Tax revenue of $2.3b meets nearly 65% of GDT target
Tax revenue of $2.3b meets nearly 65% of GDT target
The continuous reform of tax procedures and understanding taxpayers have helped the tax revenue increase steadily, industry observers say.
In the first seven months of 2023, the General Department of Taxation (GDT) collected more than 9.4 trillion riel ($2.3 billion) in tax revenue, an increase of 4.7 per cent from $2.2 billion in the same period last year, it said in a report on August 17.
The $2.3 billion sum is equivalent to 64.8 per cent of the 2023 projection under the Law on Financial Management.
The GDT has set $3.6 billion as its target for total tax revenue under the Law on Financial Management for 2023.
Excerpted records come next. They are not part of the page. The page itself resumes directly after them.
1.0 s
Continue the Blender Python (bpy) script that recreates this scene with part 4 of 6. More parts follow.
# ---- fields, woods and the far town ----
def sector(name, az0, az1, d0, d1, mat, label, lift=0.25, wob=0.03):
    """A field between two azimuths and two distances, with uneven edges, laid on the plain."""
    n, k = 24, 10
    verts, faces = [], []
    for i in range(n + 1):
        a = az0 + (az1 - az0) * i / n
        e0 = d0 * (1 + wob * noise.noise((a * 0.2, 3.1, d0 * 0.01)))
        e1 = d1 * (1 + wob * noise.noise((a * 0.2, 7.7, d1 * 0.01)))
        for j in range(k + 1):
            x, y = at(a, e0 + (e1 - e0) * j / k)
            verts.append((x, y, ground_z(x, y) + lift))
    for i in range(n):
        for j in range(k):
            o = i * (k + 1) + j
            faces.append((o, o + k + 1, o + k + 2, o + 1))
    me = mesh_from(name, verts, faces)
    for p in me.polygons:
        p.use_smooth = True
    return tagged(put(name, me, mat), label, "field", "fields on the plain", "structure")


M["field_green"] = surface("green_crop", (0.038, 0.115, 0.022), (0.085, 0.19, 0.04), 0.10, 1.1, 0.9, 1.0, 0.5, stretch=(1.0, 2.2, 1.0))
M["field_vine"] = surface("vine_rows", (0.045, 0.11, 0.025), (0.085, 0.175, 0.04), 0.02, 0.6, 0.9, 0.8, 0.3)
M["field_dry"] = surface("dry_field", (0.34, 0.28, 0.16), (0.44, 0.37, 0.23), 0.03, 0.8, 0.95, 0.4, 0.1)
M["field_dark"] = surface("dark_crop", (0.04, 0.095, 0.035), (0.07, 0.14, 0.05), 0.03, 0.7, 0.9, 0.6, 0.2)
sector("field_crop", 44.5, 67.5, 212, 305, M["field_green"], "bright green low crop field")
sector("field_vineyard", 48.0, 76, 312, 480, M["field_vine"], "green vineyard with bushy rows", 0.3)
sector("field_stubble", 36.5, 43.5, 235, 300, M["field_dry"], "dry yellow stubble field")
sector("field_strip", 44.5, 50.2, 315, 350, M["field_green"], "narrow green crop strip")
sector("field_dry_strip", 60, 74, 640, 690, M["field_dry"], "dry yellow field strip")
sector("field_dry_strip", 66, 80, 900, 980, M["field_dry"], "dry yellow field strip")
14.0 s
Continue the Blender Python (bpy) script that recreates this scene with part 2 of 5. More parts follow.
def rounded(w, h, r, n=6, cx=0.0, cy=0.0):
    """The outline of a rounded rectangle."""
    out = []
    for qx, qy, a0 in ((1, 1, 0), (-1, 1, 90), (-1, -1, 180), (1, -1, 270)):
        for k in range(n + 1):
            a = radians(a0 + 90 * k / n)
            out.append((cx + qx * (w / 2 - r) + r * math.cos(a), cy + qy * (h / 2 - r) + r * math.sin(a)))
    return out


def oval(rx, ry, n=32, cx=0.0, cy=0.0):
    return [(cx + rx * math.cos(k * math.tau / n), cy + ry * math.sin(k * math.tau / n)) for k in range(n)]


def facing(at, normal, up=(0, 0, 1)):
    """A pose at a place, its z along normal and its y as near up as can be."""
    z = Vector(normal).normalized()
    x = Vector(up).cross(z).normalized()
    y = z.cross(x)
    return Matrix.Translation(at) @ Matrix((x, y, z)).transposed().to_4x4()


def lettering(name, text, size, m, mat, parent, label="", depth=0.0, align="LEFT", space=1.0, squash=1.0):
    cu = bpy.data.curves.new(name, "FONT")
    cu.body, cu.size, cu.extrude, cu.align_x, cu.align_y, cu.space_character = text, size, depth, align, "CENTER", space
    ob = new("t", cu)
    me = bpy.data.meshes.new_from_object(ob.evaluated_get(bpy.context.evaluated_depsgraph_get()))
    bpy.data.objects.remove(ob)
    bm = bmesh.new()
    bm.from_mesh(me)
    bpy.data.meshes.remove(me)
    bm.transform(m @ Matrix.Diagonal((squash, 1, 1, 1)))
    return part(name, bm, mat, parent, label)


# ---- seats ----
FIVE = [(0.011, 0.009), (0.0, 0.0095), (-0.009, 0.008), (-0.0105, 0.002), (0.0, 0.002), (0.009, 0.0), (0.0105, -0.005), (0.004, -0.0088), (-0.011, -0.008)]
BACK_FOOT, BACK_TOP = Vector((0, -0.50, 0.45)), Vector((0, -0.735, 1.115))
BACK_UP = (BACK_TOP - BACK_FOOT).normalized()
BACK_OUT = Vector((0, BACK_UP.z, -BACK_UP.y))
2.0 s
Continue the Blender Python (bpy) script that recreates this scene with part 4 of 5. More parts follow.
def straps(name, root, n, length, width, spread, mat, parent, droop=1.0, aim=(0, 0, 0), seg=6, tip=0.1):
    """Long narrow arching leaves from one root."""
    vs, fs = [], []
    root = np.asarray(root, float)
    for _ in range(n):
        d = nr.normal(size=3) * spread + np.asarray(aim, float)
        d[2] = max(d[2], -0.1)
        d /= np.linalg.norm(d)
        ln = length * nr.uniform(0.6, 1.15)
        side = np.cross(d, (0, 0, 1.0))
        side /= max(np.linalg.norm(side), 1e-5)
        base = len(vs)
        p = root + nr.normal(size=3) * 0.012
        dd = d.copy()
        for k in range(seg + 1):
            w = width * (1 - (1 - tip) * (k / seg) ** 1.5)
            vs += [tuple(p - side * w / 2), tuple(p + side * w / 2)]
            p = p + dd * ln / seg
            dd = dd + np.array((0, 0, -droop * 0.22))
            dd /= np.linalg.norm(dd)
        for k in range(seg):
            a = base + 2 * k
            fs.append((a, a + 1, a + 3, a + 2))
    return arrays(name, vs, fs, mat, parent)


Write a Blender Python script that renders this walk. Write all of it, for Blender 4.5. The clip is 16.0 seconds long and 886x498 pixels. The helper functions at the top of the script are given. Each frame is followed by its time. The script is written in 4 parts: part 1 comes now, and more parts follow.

For July 2023, GDT collected $240.4 million, equivalent to 6.7 per cent of the Law on Financial Management for 2023, and is a marginal increase from $239.5 million in July last year.
In a meeting where the report was highlighted, GDT director-general Kong Vibol said although there is tax revenue growth, uncertainty in the context of global economy and geopolitical problems, especially the Russia-Ukraine war crisis, continues to impact companies and countries, which are the source of capital for large investments in Cambodia.
“Rising inflation might be a risk in managing tax revenue, as it might not meet the [projection under the] Law on Financial Management for 2023, particularly the basis on which forecast plans are made next year,” he said.
Hong Vanak, an economics researcher at the Royal Academy of Cambodia, told The Post on August 17 that increased tax revenue means that economic and business activities in the country are progressing well. “If businesses close, tax revenue or internal tax would also decline.”
The increase in tax revenue is due to GDT’s continuous efforts in disseminating information and revising tax procedures, which has made the private sector aware of their tax obligations.
Vanak said tax revenue is an important source of funds for governments to develop their country whether through the training of human resources, building public infrastructure or to entice national and international investors to invest.
“Although the tax revenue now [January to July] has not increased much compared to the same period in 2022 and [in terms of the target under] the Law on Financial Management for 2023, it does not matter as the global economy is not very good at the moment,” he added.
Since the beginning of 2023, Cambodia has received a series of new investment projects and once the projects go online, tax revenue would “definitely increase”.
That being said, he urged GDT to double down efforts to make revenue collection more efficient and transparent, especially in the real estate sector with regards to the construction of tall buildings and the “types of land not used”.
Cambodia Chamber of Commerce (CCC) vice-president Lim Heng echoed that procedures and money from tax revenues in Cambodia are bearing results.
He said that when the Cambodian economy progresses, local tax revenue would increase in the future.
“Participation in the implementation of tax obligations in Cambodia is on a good path as tax revenue has been rising,” he said.